_Written exercise_: In the entries below, find the line containing "turn = (Vector(target)" and the line containing "ob[key] = value". Copy those two lines and everything between them exactly, and only that.

_Excerpted data_:
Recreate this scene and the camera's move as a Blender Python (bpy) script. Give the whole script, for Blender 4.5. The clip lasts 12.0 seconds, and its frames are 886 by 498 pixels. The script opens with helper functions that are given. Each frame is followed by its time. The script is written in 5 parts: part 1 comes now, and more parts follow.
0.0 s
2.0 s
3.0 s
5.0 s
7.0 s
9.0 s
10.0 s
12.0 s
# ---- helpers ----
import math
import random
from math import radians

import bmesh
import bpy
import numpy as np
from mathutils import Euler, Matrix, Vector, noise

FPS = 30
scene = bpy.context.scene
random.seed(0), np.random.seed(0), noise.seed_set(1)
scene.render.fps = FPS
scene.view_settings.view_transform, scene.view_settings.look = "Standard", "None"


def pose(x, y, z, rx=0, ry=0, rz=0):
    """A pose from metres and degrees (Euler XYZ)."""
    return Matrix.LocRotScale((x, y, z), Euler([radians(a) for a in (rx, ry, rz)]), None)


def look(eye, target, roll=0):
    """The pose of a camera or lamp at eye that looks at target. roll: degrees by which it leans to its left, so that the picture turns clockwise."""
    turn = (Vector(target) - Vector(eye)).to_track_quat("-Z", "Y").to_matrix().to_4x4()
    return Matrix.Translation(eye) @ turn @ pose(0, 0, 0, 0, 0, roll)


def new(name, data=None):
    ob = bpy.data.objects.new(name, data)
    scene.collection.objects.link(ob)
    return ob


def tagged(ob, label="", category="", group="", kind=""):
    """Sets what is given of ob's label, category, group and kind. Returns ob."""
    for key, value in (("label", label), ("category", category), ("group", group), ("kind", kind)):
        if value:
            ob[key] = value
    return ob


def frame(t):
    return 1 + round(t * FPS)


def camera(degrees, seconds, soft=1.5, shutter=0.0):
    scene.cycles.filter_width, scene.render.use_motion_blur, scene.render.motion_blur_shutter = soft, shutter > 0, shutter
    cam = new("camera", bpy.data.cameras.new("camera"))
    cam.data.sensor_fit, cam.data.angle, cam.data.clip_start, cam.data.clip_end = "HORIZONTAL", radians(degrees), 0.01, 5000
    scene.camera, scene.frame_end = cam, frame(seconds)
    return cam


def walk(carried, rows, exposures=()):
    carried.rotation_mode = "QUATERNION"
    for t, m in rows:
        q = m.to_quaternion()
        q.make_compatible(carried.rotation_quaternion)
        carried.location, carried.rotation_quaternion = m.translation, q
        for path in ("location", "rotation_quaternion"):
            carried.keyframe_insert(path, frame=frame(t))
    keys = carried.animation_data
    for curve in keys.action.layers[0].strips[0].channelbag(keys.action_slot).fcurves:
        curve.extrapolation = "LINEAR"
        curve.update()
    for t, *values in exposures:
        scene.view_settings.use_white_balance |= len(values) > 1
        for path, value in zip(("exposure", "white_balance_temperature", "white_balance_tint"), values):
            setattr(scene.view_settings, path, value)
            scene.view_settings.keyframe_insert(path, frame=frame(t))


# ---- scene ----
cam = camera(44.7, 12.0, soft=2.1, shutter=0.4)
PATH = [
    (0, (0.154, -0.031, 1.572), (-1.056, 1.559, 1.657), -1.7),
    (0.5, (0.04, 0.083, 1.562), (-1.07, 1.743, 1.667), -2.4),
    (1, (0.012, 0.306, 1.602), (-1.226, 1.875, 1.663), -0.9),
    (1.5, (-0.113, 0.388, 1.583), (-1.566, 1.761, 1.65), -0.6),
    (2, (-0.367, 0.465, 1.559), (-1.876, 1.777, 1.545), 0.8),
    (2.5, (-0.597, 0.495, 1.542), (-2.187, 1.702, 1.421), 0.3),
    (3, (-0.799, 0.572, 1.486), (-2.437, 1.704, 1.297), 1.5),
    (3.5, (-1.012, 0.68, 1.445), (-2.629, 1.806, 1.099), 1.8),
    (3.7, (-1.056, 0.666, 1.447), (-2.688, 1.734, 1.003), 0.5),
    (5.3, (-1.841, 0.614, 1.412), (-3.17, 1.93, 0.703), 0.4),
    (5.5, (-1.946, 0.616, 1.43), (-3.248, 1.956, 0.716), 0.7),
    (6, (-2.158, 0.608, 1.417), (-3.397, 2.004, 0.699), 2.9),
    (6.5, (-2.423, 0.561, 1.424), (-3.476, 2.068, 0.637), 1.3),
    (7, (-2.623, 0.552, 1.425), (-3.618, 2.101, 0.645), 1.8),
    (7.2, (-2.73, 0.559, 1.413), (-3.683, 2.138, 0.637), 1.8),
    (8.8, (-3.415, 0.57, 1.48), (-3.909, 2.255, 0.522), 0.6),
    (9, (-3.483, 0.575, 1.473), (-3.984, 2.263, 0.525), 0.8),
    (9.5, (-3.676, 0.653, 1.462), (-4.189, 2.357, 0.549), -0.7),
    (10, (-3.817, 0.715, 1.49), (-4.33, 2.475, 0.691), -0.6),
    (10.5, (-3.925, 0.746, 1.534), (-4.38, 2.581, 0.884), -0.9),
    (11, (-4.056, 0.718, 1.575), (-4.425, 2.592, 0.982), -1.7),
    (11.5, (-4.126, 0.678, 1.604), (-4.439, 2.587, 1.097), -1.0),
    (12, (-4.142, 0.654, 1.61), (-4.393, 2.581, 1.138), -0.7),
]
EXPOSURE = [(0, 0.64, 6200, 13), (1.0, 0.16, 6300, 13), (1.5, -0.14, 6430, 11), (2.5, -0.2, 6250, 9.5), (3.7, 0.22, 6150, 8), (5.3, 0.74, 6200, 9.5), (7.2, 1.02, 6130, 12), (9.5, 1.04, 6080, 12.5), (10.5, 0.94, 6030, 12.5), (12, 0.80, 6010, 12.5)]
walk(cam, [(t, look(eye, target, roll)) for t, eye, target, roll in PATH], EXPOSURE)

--

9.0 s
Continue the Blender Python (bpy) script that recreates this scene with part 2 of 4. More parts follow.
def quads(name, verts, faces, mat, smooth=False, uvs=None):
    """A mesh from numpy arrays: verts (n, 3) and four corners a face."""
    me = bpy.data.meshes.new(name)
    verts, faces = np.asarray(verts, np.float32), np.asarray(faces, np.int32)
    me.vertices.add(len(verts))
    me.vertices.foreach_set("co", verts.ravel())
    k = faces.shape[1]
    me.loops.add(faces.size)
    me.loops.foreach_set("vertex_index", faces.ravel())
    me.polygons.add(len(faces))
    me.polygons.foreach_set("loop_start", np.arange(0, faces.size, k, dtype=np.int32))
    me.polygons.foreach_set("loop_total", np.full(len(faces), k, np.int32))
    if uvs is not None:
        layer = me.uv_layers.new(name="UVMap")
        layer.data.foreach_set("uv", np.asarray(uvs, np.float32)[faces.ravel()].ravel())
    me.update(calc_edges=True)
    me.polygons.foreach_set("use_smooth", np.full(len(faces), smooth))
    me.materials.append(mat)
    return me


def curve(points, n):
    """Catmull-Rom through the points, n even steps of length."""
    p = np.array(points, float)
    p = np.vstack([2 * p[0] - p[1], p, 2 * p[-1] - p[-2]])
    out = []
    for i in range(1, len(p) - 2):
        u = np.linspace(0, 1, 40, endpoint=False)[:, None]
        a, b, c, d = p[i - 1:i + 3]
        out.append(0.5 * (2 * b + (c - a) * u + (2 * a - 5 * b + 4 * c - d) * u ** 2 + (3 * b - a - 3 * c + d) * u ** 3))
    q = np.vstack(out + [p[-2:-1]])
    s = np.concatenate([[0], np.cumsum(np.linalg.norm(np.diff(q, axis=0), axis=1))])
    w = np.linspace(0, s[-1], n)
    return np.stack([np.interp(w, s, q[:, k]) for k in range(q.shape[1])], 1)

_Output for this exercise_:
    turn = (Vector(target) - Vector(eye)).to_track_quat("-Z", "Y").to_matrix().to_4x4()
    return Matrix.Translation(eye) @ turn @ pose(0, 0, 0, 0, 0, roll)


def new(name, data=None):
    ob = bpy.data.objects.new(name, data)
    scene.collection.objects.link(ob)
    return ob


def tagged(ob, label="", category="", group="", kind=""):
    """Sets what is given of ob's label, category, group and kind. Returns ob."""
    for key, value in (("label", label), ("category", category), ("group", group), ("kind", kind)):
        if value:
            ob[key] = value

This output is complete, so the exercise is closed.